**DATASET CONTENT**
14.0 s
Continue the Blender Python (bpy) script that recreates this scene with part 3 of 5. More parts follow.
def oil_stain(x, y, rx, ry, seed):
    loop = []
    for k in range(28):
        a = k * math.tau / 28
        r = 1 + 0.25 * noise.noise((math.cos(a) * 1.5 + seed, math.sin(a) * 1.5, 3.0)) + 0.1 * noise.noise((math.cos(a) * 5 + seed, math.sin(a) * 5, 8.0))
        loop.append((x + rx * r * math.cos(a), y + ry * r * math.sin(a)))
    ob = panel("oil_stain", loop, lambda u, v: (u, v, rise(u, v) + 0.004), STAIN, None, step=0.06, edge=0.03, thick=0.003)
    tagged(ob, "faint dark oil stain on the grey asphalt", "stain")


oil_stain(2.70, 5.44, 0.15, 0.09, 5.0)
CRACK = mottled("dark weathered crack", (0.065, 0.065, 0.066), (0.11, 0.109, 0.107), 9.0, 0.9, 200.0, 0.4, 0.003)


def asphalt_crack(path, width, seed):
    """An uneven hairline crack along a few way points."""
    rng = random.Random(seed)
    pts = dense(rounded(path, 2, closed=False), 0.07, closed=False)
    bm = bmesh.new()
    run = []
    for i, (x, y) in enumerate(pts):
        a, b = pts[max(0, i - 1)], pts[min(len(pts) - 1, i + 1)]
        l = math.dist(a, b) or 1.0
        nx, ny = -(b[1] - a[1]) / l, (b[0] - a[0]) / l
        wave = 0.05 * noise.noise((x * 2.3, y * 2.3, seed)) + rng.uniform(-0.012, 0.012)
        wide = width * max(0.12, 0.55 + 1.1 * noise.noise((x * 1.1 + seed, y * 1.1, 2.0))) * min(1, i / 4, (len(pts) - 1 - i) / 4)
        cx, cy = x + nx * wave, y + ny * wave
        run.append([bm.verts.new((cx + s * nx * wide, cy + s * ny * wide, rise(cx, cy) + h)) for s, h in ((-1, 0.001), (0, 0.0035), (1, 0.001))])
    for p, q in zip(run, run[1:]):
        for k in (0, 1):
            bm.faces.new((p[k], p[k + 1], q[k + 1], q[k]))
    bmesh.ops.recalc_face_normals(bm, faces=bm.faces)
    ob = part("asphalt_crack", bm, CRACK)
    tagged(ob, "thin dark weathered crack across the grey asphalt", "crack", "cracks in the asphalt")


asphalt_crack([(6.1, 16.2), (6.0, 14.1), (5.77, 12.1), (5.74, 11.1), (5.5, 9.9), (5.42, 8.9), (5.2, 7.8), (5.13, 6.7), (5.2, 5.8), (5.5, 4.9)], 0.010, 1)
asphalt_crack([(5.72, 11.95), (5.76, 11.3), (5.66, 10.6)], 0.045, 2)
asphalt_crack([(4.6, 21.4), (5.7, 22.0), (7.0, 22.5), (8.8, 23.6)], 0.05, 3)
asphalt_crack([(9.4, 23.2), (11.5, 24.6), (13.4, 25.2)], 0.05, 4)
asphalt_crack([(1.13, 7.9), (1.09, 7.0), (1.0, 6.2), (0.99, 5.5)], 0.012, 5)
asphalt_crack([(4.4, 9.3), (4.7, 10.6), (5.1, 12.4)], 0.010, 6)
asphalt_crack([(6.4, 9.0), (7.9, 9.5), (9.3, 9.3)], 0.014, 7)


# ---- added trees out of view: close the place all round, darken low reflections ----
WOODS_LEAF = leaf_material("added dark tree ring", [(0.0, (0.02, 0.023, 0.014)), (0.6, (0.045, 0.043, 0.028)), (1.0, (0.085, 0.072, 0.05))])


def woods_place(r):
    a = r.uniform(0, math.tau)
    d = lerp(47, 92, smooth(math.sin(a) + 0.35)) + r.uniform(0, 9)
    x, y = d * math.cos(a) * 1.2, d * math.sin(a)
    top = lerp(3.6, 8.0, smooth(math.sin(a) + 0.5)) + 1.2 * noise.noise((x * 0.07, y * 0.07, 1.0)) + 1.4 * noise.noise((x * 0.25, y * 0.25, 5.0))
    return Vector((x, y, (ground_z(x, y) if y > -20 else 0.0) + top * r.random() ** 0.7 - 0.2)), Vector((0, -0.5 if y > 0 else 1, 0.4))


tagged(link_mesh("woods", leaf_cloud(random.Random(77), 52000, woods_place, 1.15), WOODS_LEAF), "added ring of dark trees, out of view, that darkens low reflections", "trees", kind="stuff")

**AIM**
Give an exact repetition of all the material.

**WORKED SOLUTION**
14.0 s
Continue the Blender Python (bpy) script that recreates this scene with part 3 of 5. More parts follow.
def oil_stain(x, y, rx, ry, seed):
    loop = []
    for k in range(28):
        a = k * math.tau / 28
        r = 1 + 0.25 * noise.noise((math.cos(a) * 1.5 + seed, math.sin(a) * 1.5, 3.0)) + 0.1 * noise.noise((math.cos(a) * 5 + seed, math.sin(a) * 5, 8.0))
        loop.append((x + rx * r * math.cos(a), y + ry * r * math.sin(a)))
    ob = panel("oil_stain", loop, lambda u, v: (u, v, rise(u, v) + 0.004), STAIN, None, step=0.06, edge=0.03, thick=0.003)
    tagged(ob, "faint dark oil stain on the grey asphalt", "stain")


oil_stain(2.70, 5.44, 0.15, 0.09, 5.0)
CRACK = mottled("dark weathered crack", (0.065, 0.065, 0.066), (0.11, 0.109, 0.107), 9.0, 0.9, 200.0, 0.4, 0.003)


def asphalt_crack(path, width, seed):
    """An uneven hairline crack along a few way points."""
    rng = random.Random(seed)
    pts = dense(rounded(path, 2, closed=False), 0.07, closed=False)
    bm = bmesh.new()
    run = []
    for i, (x, y) in enumerate(pts):
        a, b = pts[max(0, i - 1)], pts[min(len(pts) - 1, i + 1)]
        l = math.dist(a, b) or 1.0
        nx, ny = -(b[1] - a[1]) / l, (b[0] - a[0]) / l
        wave = 0.05 * noise.noise((x * 2.3, y * 2.3, seed)) + rng.uniform(-0.012, 0.012)
        wide = width * max(0.12, 0.55 + 1.1 * noise.noise((x * 1.1 + seed, y * 1.1, 2.0))) * min(1, i / 4, (len(pts) - 1 - i) / 4)
        cx, cy = x + nx * wave, y + ny * wave
        run.append([bm.verts.new((cx + s * nx * wide, cy + s * ny * wide, rise(cx, cy) + h)) for s, h in ((-1, 0.001), (0, 0.0035), (1, 0.001))])
    for p, q in zip(run, run[1:]):
        for k in (0, 1):
            bm.faces.new((p[k], p[k + 1], q[k + 1], q[k]))
    bmesh.ops.recalc_face_normals(bm, faces=bm.faces)
    ob = part("asphalt_crack", bm, CRACK)
    tagged(ob, "thin dark weathered crack across the grey asphalt", "crack", "cracks in the asphalt")


asphalt_crack([(6.1, 16.2), (6.0, 14.1), (5.77, 12.1), (5.74, 11.1), (5.5, 9.9), (5.42, 8.9), (5.2, 7.8), (5.13, 6.7), (5.2, 5.8), (5.5, 4.9)], 0.010, 1)
asphalt_crack([(5.72, 11.95), (5.76, 11.3), (5.66, 10.6)], 0.045, 2)
asphalt_crack([(4.6, 21.4), (5.7, 22.0), (7.0, 22.5), (8.8, 23.6)], 0.05, 3)
asphalt_crack([(9.4, 23.2), (11.5, 24.6), (13.4, 25.2)], 0.05, 4)
asphalt_crack([(1.13, 7.9), (1.09, 7.0), (1.0, 6.2), (0.99, 5.5)], 0.012, 5)
asphalt_crack([(4.4, 9.3), (4.7, 10.6), (5.1, 12.4)], 0.010, 6)
asphalt_crack([(6.4, 9.0), (7.9, 9.5), (9.3, 9.3)], 0.014, 7)


# ---- added trees out of view: close the place all round, darken low reflections ----
WOODS_LEAF = leaf_material("added dark tree ring", [(0.0, (0.02, 0.023, 0.014)), (0.6, (0.045, 0.043, 0.028)), (1.0, (0.085, 0.072, 0.05))])


def woods_place(r):
    a = r.uniform(0, math.tau)
    d = lerp(47, 92, smooth(math.sin(a) + 0.35)) + r.uniform(0, 9)
    x, y = d * math.cos(a) * 1.2, d * math.sin(a)
    top = lerp(3.6, 8.0, smooth(math.sin(a) + 0.5)) + 1.2 * noise.noise((x * 0.07, y * 0.07, 1.0)) + 1.4 * noise.noise((x * 0.25, y * 0.25, 5.0))
    return Vector((x, y, (ground_z(x, y) if y > -20 else 0.0) + top * r.random() ** 0.7 - 0.2)), Vector((0, -0.5 if y > 0 else 1, 0.4))


tagged(link_mesh("woods", leaf_cloud(random.Random(77), 52000, woods_place, 1.15), WOODS_LEAF), "added ring of dark trees, out of view, that darkens low reflections", "trees", kind="stuff")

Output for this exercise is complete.